I'm copying this to the Rothko thread, BTW. (Also note: Rothko emigrated to the US with his family when he was ten.)
Perhaps, as with other identifiable styles, it is limited in its capacity to portray and provoke response due to repetition and consequent saturation of its audience. Then again, I find it odd that certain works continue to captivate long after a given "style" has passed from the stage, undoubtedly due to the skill of the practioner.
Also, I wouldn't agree that instability in abstract expressionist/impressionist imagery conveys only emotion. The "ink blot" effect (not unlike cloud watching) provokes shifting visuals in works of note in much the same way that the well-rendered written word provokes shifting visuals.
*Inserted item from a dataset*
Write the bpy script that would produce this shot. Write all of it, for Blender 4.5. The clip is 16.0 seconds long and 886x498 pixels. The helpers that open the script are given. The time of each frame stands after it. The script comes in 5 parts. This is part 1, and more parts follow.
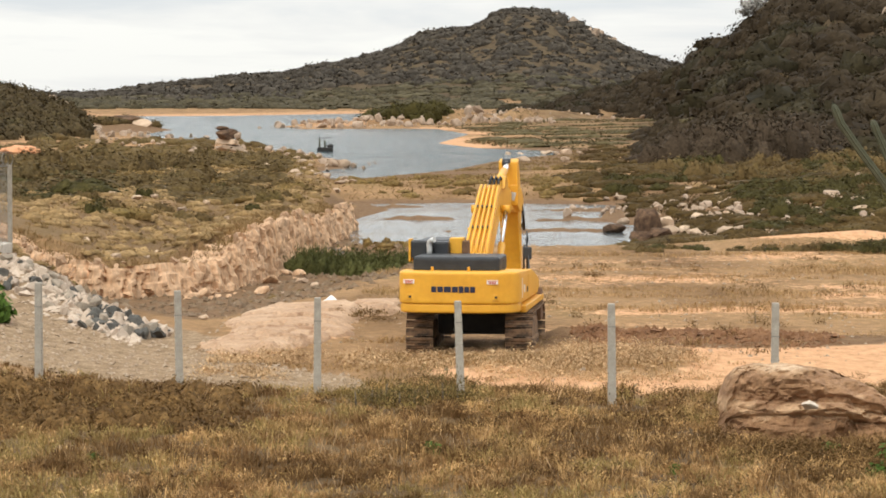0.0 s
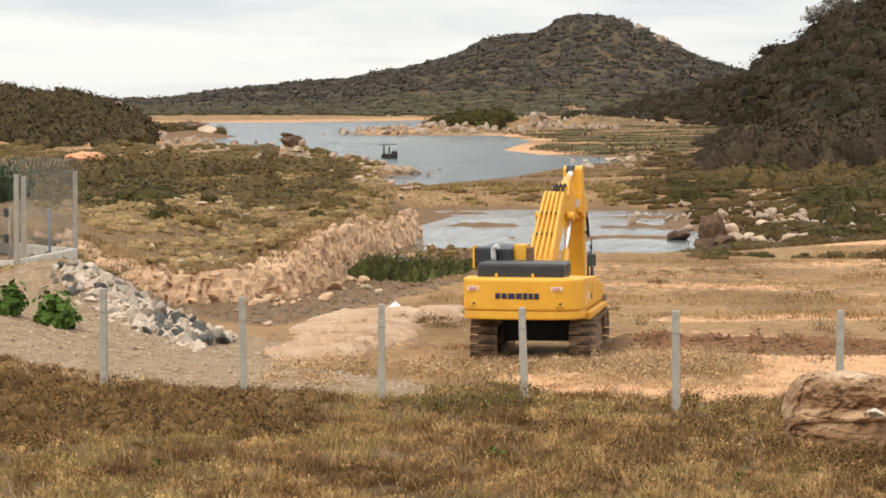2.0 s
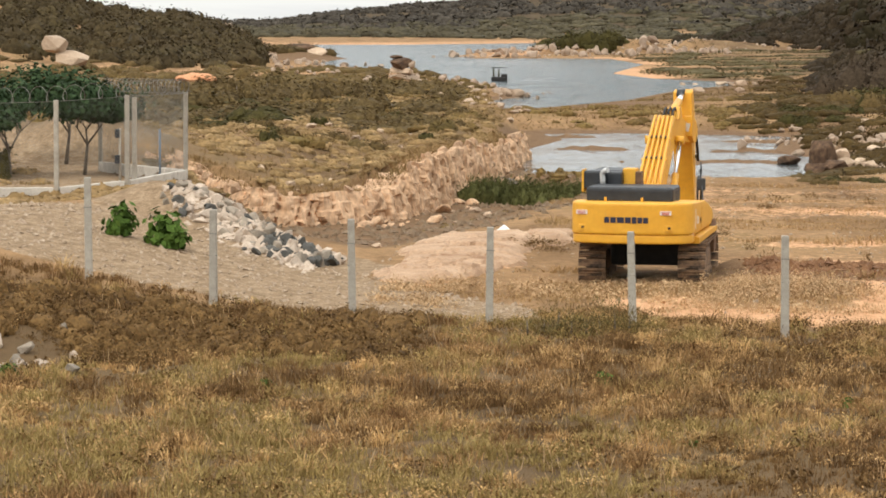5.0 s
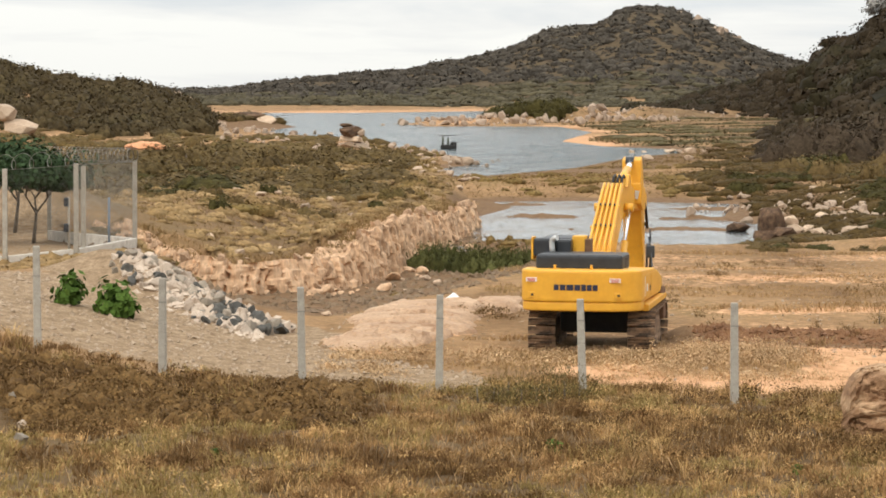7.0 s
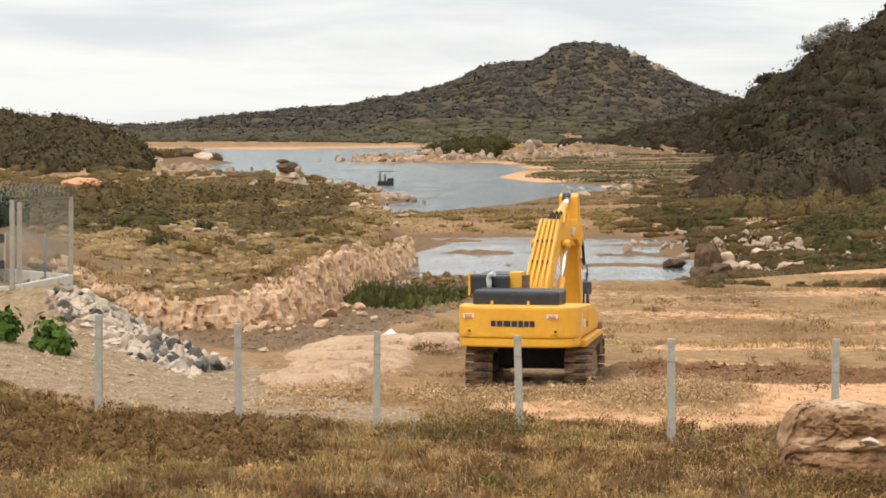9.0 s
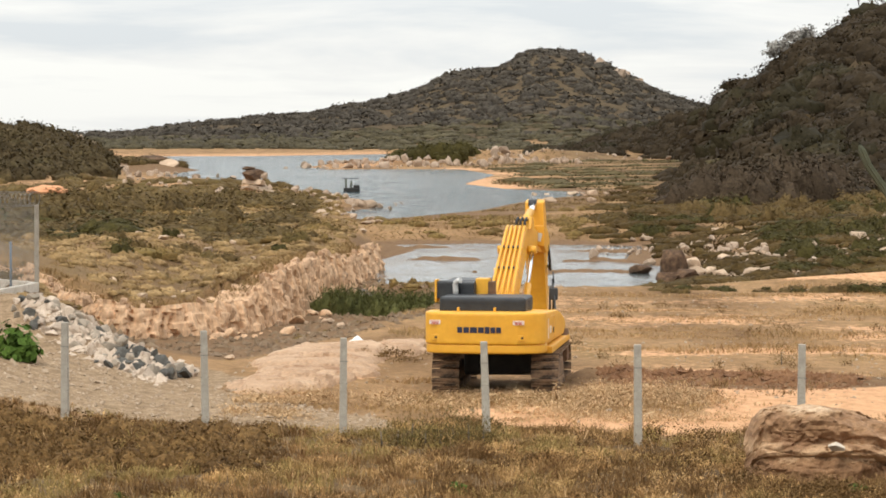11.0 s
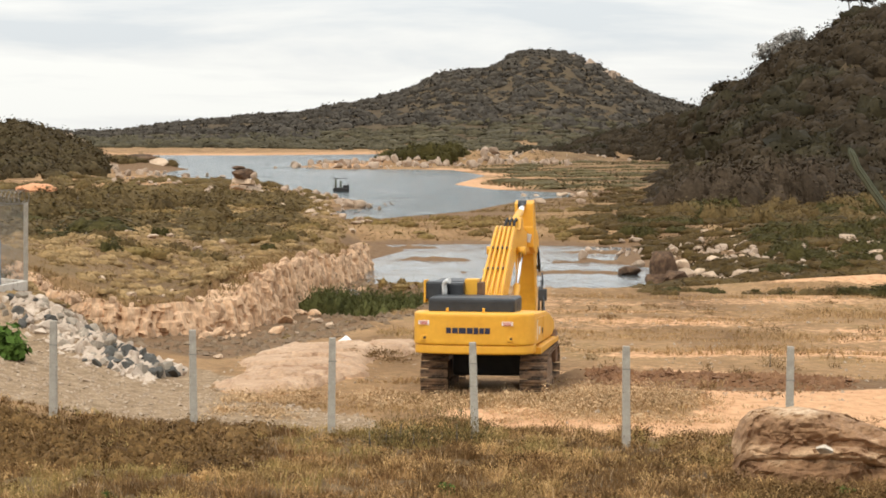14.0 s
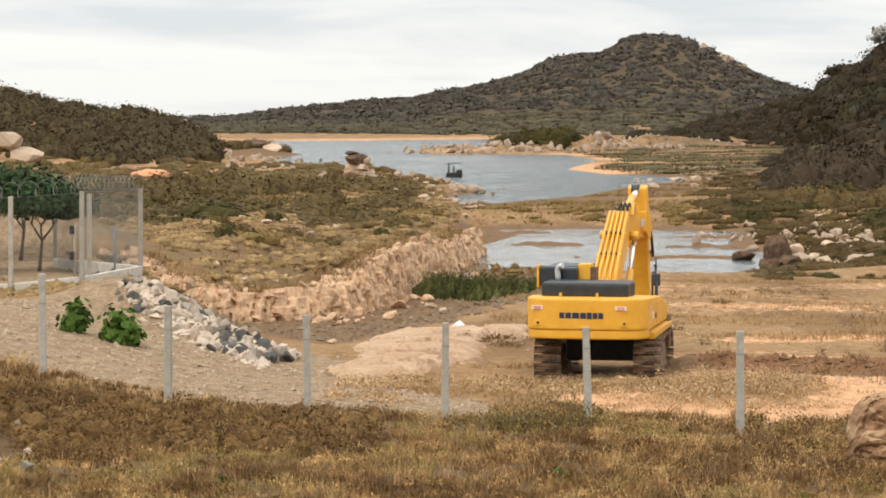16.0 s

I would go so far as to say that expanding visual associations on repeated viewings is what sets apart the successful work from the poseur.
Prion: "Understood, maybe, but not enjoyed."
Modern art needn't be positive or "enjoyable" to be powerful art. Yes, that bleak message is getting really redundant nowadays. But in the years after the destruction of WWII, that was still a relevant and powerful message. And when the Abstract Expressionists conveyed this content in their individual and Existentialist styles, they made a great impact worldwide.
Incidentally, Abstract Expressionism (especially that of Pollock) was promoted in Europe during the Cold War as examples of the freedom allowable in America. All abstraction is not Communist (to reply to an earlier comment in this thread). Some American congressmen made that same mistake: linking Communism with abstraction. However, the Communists cracked down on abstraction that they did not understand (like the work of Malevich) and solely supported propagandistic realism of the happy worker. So the Communism = abstraction equation doesn't fly.
Actually, I may be on your "side" in terms of a desire to see more positive art by the current "avant-garde." Perhaps there are emerging artists who have positive messages that are not (yet) being seen in the big name galleries.